> [Required task] Omit pictures and quote the listing below line by line, from its start through the line that holds "ob = bpy.data.objects.new(name, data)".

[Start]

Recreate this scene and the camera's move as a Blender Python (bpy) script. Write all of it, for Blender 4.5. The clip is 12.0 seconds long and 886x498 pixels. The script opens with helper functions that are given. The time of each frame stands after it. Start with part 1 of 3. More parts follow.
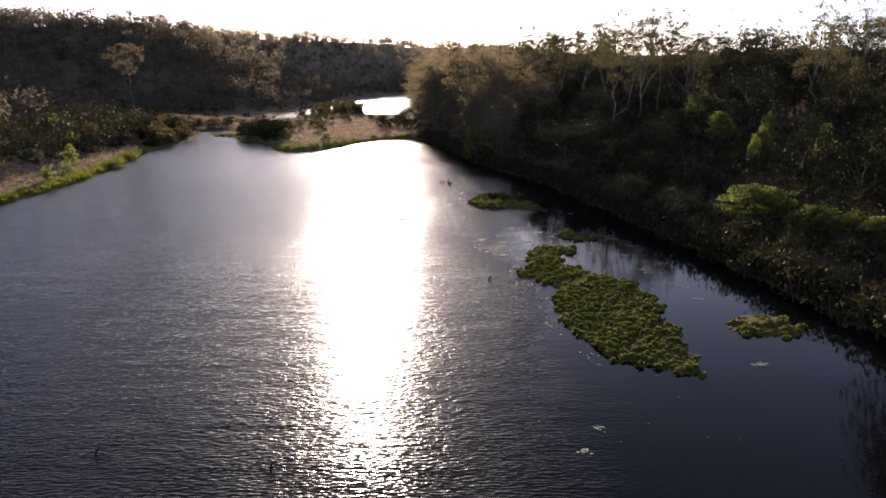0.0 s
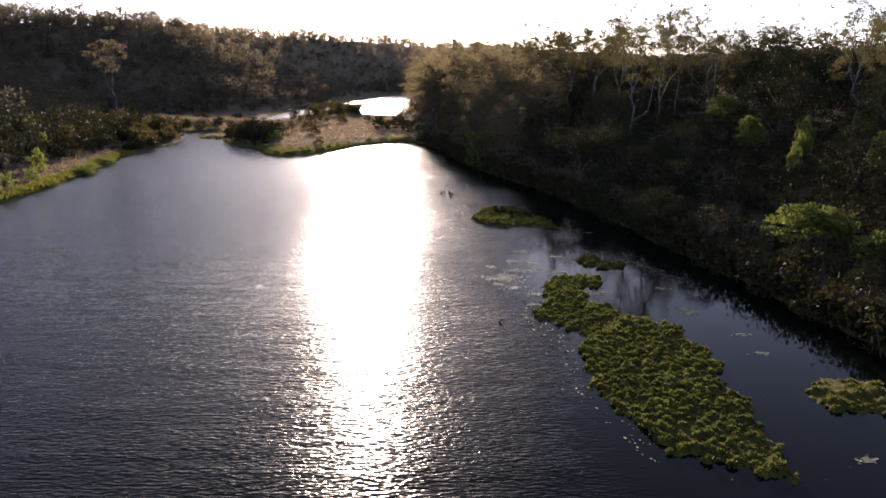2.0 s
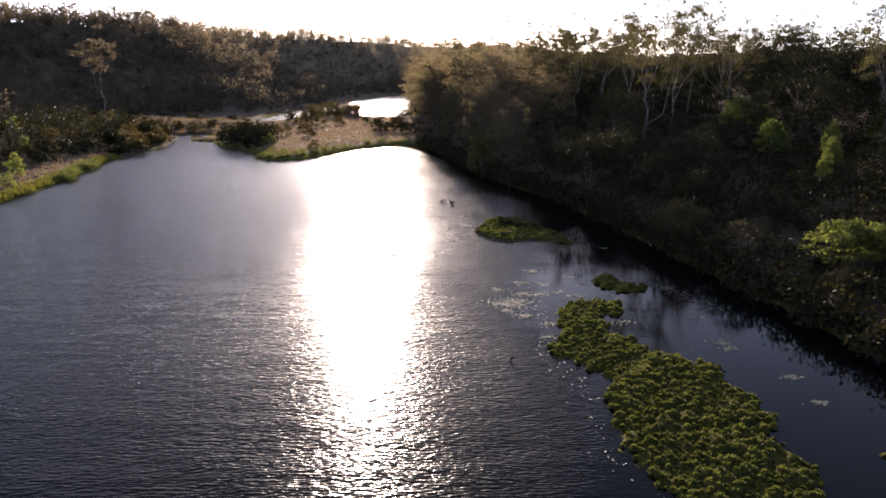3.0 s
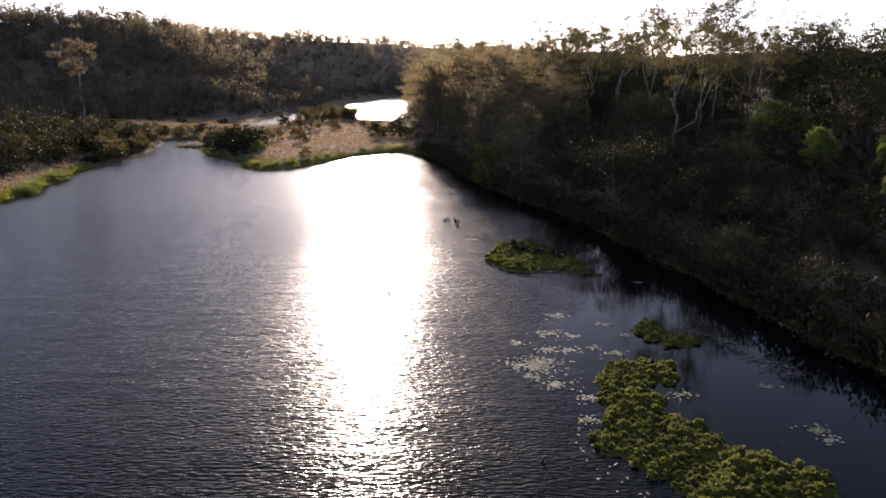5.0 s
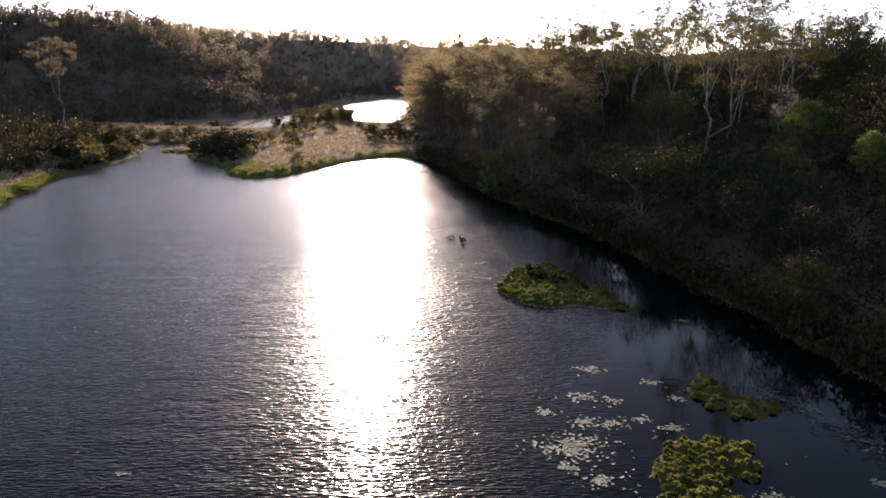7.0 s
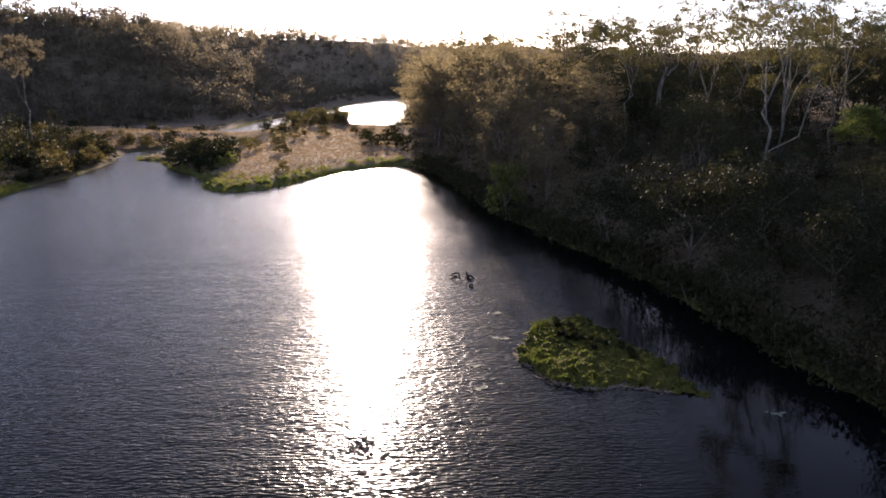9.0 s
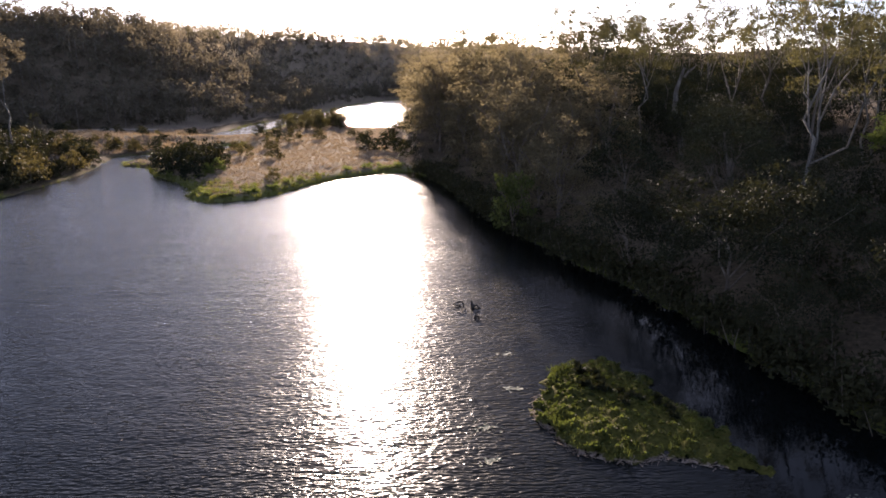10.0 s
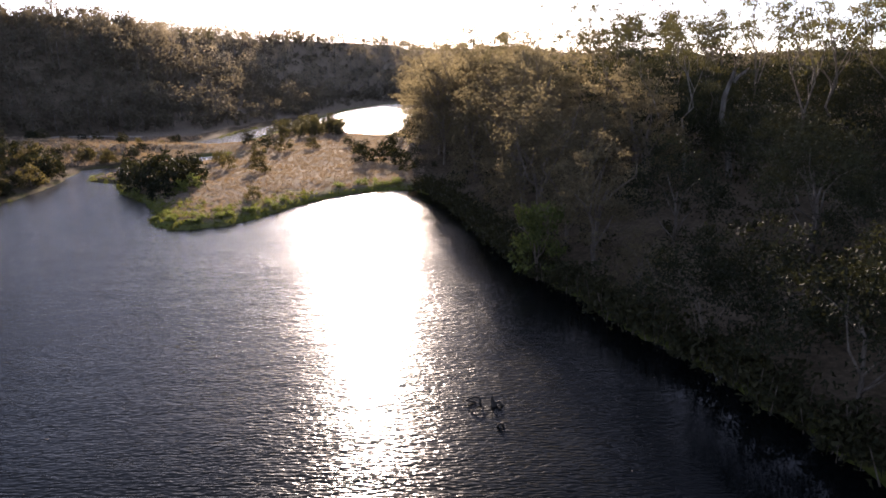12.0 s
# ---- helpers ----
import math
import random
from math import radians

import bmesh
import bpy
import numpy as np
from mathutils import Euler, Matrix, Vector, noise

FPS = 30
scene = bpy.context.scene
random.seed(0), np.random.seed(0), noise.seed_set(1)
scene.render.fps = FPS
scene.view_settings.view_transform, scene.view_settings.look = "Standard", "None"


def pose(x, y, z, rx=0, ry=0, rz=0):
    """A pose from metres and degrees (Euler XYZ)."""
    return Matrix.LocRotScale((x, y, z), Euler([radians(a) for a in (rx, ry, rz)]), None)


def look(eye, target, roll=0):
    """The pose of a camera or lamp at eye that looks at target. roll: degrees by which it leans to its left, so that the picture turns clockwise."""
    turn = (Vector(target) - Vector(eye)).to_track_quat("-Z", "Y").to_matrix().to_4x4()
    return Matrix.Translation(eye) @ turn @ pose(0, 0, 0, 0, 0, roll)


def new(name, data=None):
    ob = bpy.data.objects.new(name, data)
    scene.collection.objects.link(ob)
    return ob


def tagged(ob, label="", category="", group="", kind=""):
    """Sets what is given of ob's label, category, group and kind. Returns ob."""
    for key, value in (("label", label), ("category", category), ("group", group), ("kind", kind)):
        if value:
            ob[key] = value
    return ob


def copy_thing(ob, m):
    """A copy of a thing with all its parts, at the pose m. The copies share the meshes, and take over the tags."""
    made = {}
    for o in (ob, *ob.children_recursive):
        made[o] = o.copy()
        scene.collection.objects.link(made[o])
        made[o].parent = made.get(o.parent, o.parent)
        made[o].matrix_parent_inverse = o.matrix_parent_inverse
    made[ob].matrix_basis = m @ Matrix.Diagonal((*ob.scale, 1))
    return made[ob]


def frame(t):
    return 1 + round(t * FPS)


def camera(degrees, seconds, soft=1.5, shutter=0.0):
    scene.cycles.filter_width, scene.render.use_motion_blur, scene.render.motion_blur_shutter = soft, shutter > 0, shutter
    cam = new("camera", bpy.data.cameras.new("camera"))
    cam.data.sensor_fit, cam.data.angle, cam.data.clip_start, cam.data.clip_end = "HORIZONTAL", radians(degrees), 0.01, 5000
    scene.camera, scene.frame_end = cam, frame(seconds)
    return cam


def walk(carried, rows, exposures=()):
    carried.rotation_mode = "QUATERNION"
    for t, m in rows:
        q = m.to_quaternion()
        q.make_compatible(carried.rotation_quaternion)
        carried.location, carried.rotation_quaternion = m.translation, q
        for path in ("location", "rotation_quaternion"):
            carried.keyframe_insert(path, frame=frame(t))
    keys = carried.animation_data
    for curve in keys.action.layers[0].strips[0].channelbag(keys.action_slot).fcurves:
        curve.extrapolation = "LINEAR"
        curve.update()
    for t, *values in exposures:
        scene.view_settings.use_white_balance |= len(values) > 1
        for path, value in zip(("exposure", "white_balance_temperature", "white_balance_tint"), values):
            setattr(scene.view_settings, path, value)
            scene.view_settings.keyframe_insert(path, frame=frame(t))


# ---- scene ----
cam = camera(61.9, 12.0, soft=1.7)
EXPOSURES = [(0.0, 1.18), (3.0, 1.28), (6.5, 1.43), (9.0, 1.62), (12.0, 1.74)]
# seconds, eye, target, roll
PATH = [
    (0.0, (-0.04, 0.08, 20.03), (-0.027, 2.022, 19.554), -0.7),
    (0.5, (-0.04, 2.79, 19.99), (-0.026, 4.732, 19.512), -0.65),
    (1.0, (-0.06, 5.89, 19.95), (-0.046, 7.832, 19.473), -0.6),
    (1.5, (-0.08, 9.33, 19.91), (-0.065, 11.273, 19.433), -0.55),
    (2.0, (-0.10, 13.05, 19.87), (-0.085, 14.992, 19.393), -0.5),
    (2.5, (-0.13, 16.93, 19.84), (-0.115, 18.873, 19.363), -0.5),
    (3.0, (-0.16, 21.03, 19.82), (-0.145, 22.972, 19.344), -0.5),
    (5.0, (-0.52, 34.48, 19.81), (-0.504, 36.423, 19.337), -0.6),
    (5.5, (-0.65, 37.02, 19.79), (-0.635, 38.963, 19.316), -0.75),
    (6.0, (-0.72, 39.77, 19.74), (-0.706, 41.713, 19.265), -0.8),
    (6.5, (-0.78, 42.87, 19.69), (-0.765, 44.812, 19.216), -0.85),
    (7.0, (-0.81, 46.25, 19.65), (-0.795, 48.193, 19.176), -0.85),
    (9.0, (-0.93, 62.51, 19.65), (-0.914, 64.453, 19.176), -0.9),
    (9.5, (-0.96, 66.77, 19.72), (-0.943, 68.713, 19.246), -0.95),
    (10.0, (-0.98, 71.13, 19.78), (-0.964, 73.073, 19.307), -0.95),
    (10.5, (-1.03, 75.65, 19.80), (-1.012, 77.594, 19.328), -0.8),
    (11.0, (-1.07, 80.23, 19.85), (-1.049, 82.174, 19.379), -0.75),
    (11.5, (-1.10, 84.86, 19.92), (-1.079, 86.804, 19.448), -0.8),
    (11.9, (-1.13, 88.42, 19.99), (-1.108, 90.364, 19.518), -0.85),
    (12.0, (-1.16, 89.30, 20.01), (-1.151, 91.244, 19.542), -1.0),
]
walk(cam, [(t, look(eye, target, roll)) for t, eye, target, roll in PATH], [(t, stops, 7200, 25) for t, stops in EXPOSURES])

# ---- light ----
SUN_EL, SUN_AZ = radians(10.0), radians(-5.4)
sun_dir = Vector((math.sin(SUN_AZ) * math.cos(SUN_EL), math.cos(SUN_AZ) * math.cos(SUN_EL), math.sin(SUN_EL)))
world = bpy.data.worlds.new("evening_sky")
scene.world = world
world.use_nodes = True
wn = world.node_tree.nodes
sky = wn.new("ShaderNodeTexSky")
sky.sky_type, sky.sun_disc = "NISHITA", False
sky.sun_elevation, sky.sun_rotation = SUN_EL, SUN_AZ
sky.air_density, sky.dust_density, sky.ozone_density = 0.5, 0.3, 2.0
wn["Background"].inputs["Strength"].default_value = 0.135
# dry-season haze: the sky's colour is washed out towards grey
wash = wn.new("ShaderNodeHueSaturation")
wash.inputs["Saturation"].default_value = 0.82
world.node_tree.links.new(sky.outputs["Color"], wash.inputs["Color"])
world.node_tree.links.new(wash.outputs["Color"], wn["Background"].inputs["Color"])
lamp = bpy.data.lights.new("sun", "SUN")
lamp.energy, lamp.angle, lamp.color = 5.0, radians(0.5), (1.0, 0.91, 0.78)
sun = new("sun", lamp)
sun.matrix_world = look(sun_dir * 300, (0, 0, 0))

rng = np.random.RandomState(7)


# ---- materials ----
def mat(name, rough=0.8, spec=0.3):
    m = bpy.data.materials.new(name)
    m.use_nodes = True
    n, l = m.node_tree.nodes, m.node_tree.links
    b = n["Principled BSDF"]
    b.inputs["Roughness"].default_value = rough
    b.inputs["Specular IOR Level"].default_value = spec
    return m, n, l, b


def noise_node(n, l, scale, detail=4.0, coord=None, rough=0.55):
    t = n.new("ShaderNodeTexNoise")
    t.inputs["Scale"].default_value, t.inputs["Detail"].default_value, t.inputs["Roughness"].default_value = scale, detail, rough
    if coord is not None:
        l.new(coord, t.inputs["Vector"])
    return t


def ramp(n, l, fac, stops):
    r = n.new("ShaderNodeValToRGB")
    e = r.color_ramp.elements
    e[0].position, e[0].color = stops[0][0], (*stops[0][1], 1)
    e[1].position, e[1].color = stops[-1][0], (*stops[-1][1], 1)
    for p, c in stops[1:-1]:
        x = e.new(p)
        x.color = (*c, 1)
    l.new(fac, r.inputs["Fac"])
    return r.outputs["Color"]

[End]

> [Answer to this exercise]
Recreate this scene and the camera's move as a Blender Python (bpy) script. Write all of it, for Blender 4.5. The clip is 12.0 seconds long and 886x498 pixels. The script opens with helper functions that are given. The time of each frame stands after it. Start with part 1 of 3. More parts follow.
0.0 s
2.0 s
3.0 s
5.0 s
7.0 s
9.0 s
10.0 s
12.0 s
# ---- helpers ----
import math
import random
from math import radians

import bmesh
import bpy
import numpy as np
from mathutils import Euler, Matrix, Vector, noise

FPS = 30
scene = bpy.context.scene
random.seed(0), np.random.seed(0), noise.seed_set(1)
scene.render.fps = FPS
scene.view_settings.view_transform, scene.view_settings.look = "Standard", "None"


def pose(x, y, z, rx=0, ry=0, rz=0):
    """A pose from metres and degrees (Euler XYZ)."""
    return Matrix.LocRotScale((x, y, z), Euler([radians(a) for a in (rx, ry, rz)]), None)


def look(eye, target, roll=0):
    """The pose of a camera or lamp at eye that looks at target. roll: degrees by which it leans to its left, so that the picture turns clockwise."""
    turn = (Vector(target) - Vector(eye)).to_track_quat("-Z", "Y").to_matrix().to_4x4()
    return Matrix.Translation(eye) @ turn @ pose(0, 0, 0, 0, 0, roll)


def new(name, data=None):
    ob = bpy.data.objects.new(name, data)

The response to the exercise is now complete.